Bendeniz Hanefiyim ama asla mezhep fanatikliği yapmam.
Bir tarikata irtibatım, intisabım veya muhibliğim var mıdır, yok
mudur, söylemem.
Eş’arîler ve Mâturîdiler hak üzerindedir…
Dört fıkıh mezhebinin dördü de haktır…
Şeriat dairesi içindeki Sünnî tarikatların hepsi haktır.
Müslüman olarak hangisi üstündür?.. Kur’an bunun ölçüsünü koymuş.
Allah katında en üstününüz en muttaqi olandır buyuruyor. Kimin
imanı daha parlaksa, kim Allahın emirlerini daha dikkatle yerine
getiriyorsa, kim Allahın yasaklarından daha fazla kaçınıyorsa,
kimin ahlakı yüksekse onun derecesi ve rütbesi üstündür.
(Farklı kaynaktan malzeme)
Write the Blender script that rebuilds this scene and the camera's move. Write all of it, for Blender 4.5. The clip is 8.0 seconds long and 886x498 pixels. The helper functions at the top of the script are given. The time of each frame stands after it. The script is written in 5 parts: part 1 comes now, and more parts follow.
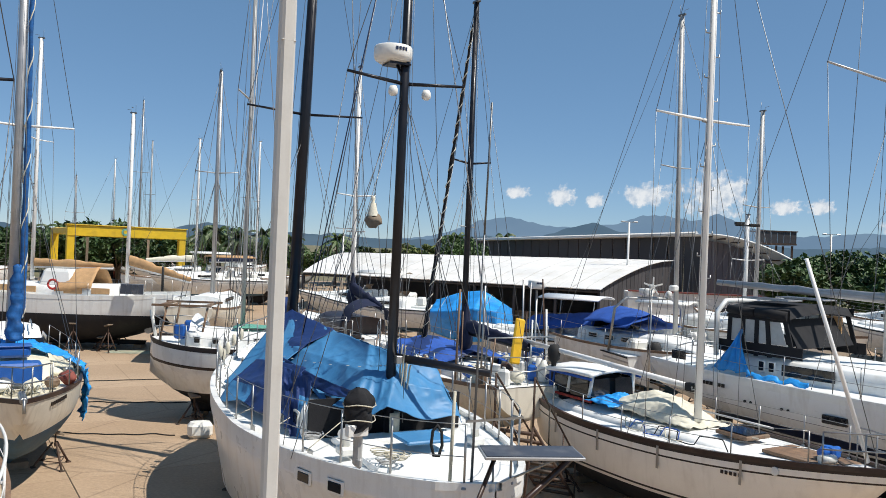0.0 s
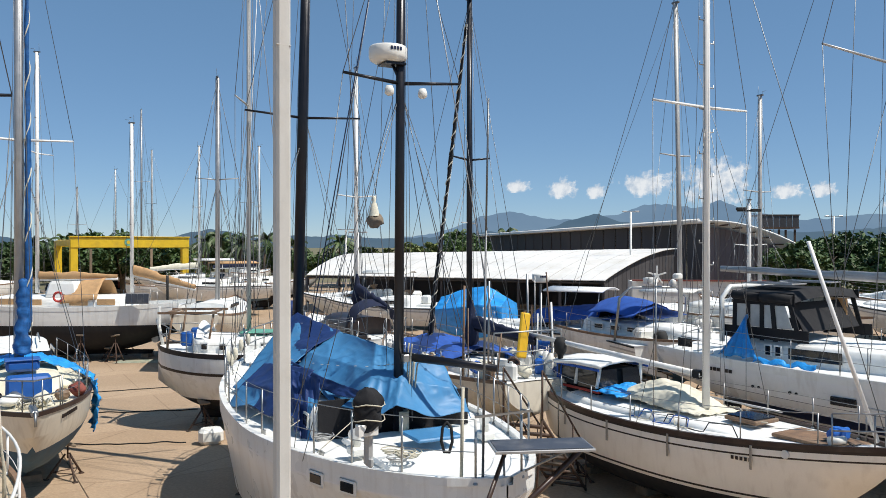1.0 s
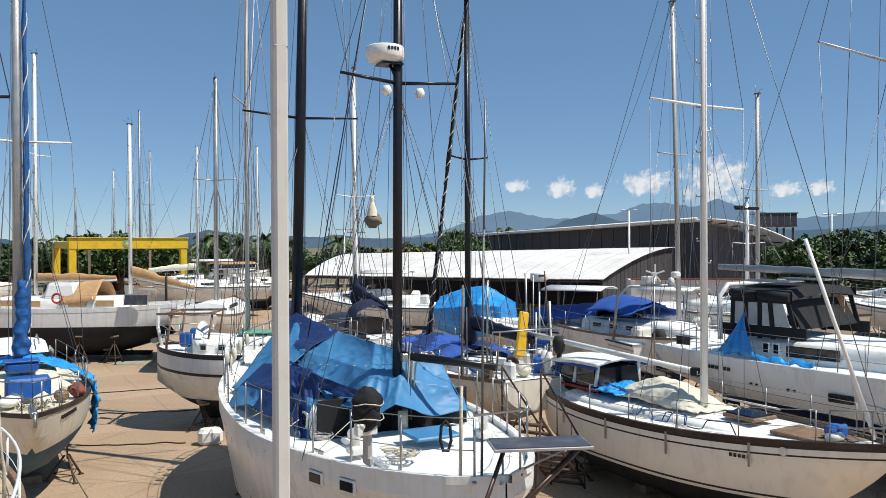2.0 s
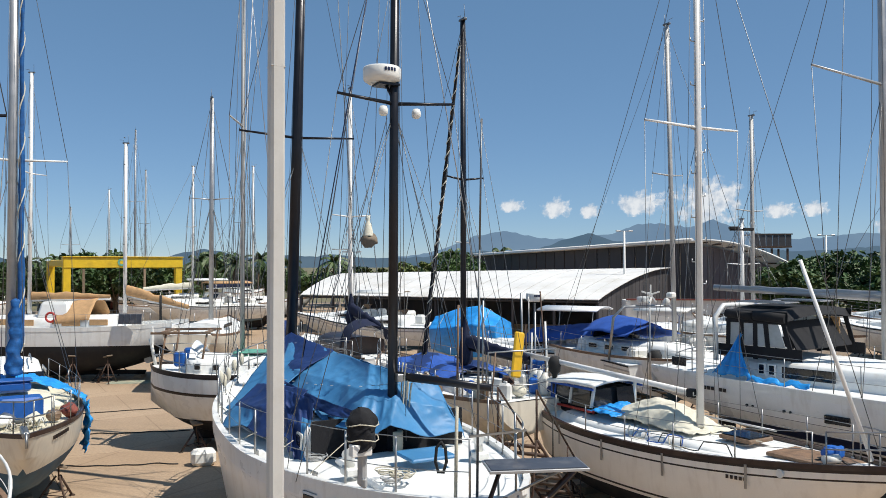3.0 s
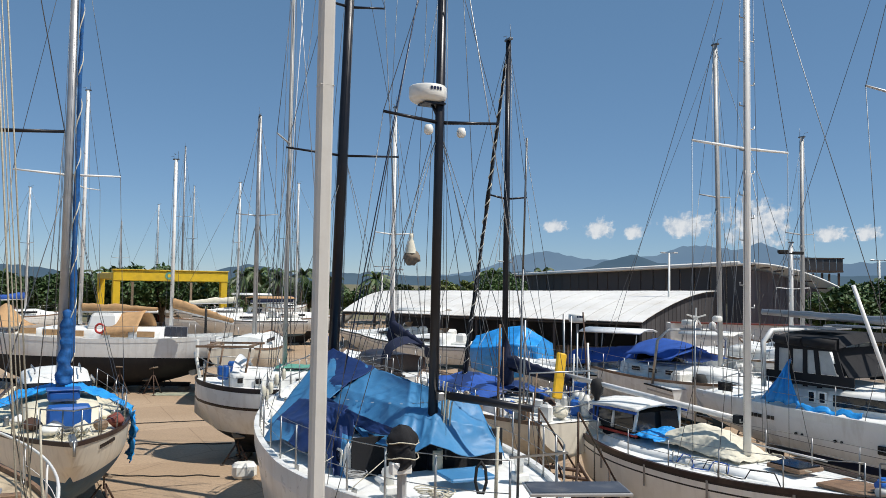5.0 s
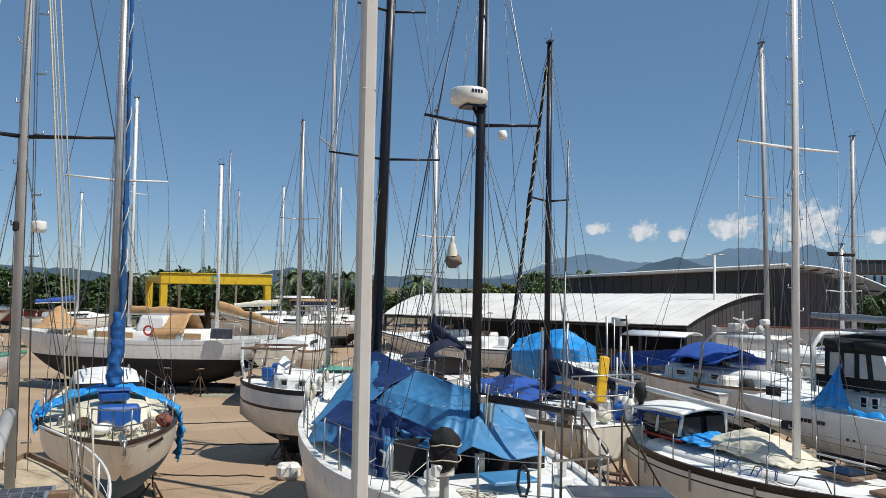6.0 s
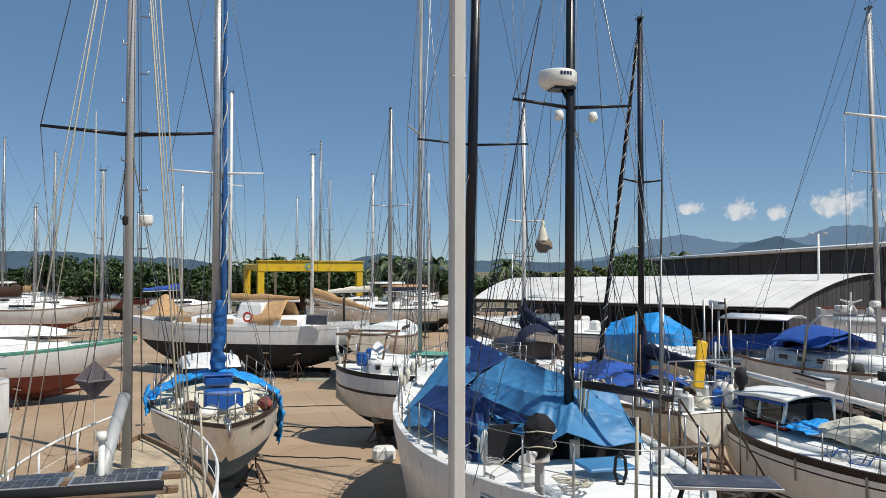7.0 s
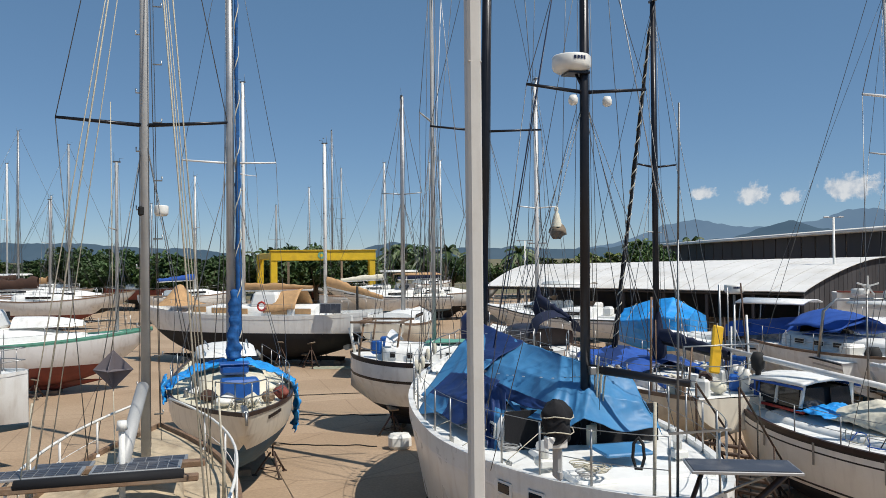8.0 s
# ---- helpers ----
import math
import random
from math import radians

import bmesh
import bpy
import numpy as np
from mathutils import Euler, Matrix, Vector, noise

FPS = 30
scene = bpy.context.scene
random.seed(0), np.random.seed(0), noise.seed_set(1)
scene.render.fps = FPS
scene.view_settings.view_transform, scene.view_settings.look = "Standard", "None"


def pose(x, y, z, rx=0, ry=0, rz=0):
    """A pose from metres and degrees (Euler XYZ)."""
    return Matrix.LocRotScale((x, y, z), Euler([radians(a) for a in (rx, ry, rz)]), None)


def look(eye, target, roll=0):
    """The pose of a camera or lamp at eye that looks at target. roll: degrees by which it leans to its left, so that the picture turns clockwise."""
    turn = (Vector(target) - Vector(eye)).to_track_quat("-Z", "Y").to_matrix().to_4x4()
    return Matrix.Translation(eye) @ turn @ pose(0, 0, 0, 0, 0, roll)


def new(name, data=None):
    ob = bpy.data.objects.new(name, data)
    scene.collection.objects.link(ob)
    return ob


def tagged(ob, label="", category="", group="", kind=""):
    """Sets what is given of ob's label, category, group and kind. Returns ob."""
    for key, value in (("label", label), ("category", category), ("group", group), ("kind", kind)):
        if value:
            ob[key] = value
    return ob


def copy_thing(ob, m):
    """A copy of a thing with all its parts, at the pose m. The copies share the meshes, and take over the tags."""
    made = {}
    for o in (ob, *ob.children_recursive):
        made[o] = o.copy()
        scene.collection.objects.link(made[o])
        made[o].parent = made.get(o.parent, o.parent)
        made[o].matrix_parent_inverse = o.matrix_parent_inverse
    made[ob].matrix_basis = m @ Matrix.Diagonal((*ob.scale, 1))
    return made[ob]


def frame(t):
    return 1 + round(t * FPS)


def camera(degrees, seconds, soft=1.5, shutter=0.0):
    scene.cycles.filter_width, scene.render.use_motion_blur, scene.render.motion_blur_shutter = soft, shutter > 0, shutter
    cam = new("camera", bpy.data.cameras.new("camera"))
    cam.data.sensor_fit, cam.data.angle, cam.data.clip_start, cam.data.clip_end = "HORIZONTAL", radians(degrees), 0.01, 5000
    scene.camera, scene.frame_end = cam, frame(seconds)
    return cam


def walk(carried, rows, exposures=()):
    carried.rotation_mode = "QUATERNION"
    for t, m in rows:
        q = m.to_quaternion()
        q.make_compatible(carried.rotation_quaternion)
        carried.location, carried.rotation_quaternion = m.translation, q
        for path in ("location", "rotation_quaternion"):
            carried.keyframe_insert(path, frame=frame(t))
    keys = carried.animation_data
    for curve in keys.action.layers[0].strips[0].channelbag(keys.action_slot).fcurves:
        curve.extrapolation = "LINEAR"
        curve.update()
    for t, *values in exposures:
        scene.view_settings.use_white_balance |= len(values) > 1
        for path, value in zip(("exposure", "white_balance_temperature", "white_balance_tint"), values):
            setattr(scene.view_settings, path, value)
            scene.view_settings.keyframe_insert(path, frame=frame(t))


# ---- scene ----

Mutassıp böyle düşünmez. Onun cemaati veya tarikati üstündür… Onun
cemaatdaşları üstündür… Başka mezhep ve meşreplerdeki Müslümanlar,
bizden olmayan öteki Müslümanlardır.
Bu ayırımcılık, bu ötekileştirme bir tür ırkçılık değil midir?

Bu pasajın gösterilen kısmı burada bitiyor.